**Given instruction**: Give all the lines below again, exactly, with no pictures.

####################

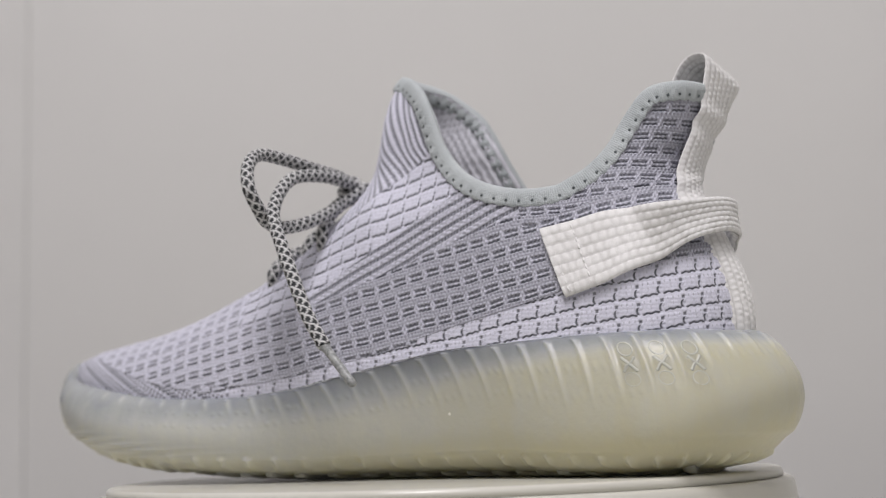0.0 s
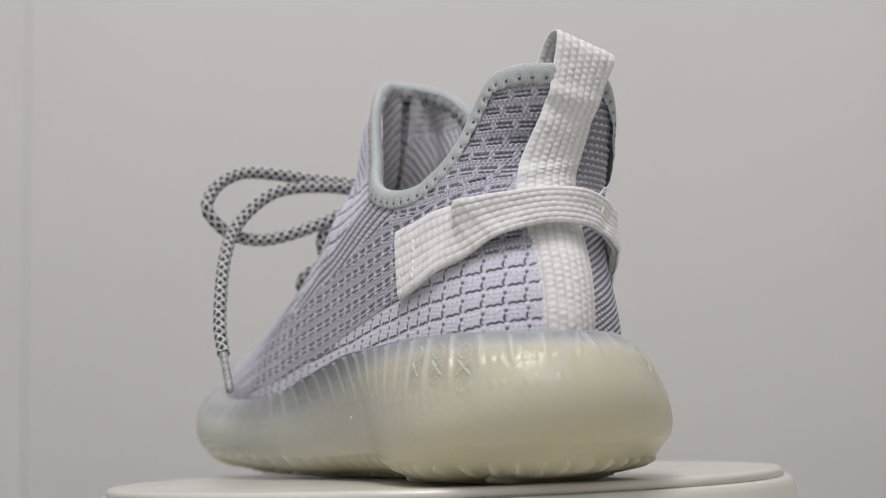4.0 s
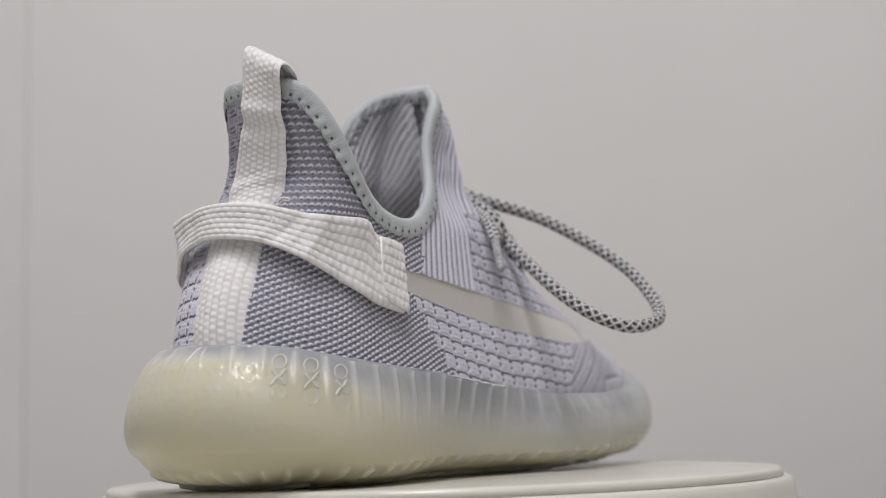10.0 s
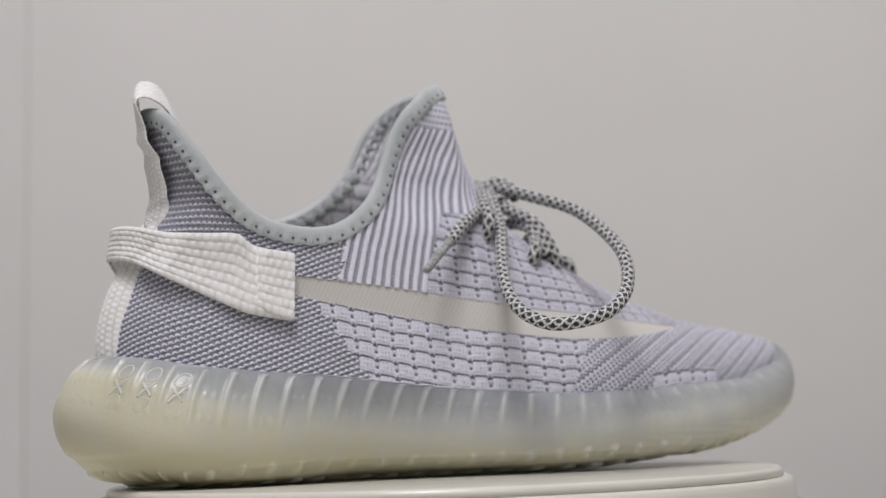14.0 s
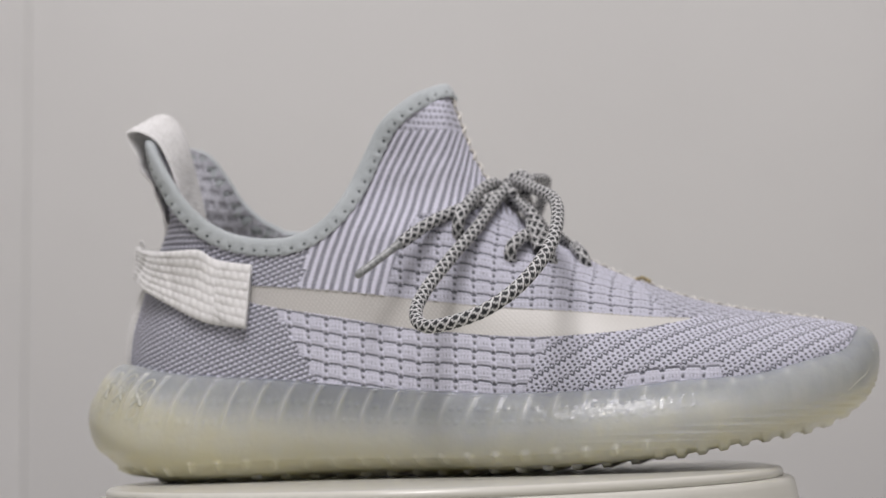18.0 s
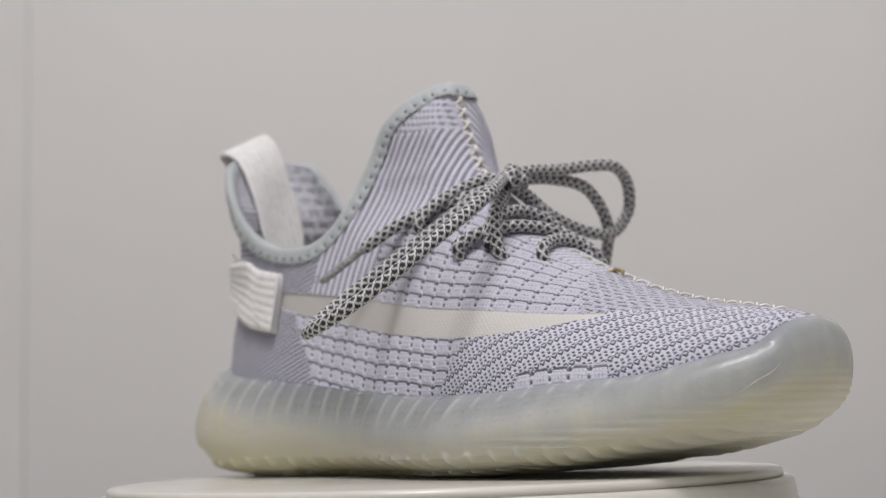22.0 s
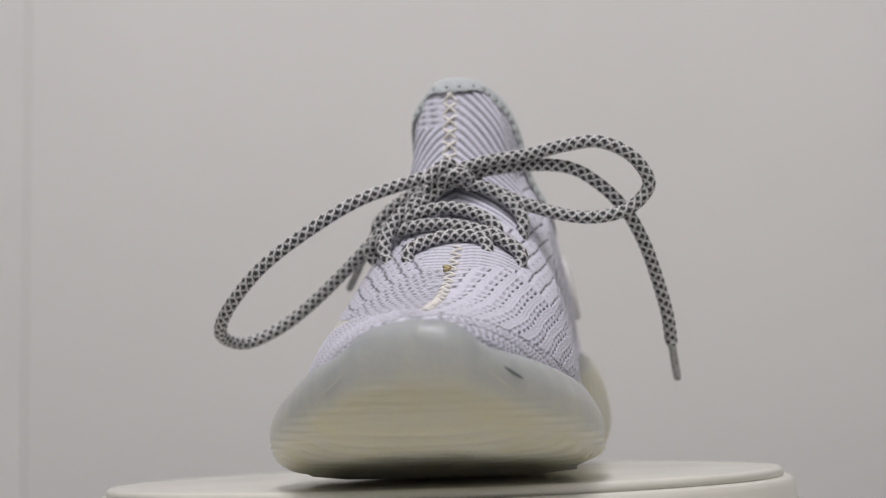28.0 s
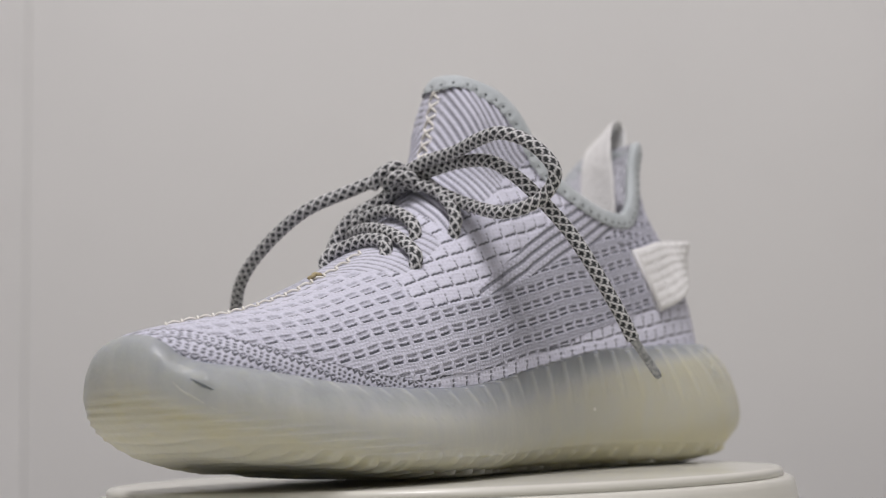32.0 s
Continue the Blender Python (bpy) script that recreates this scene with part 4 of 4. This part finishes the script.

####################

**Written solution**:
0.0 s
4.0 s
10.0 s
14.0 s
18.0 s
22.0 s
28.0 s
32.0 s
Continue the Blender Python (bpy) script that recreates this scene with part 4 of 4. This part finishes the script.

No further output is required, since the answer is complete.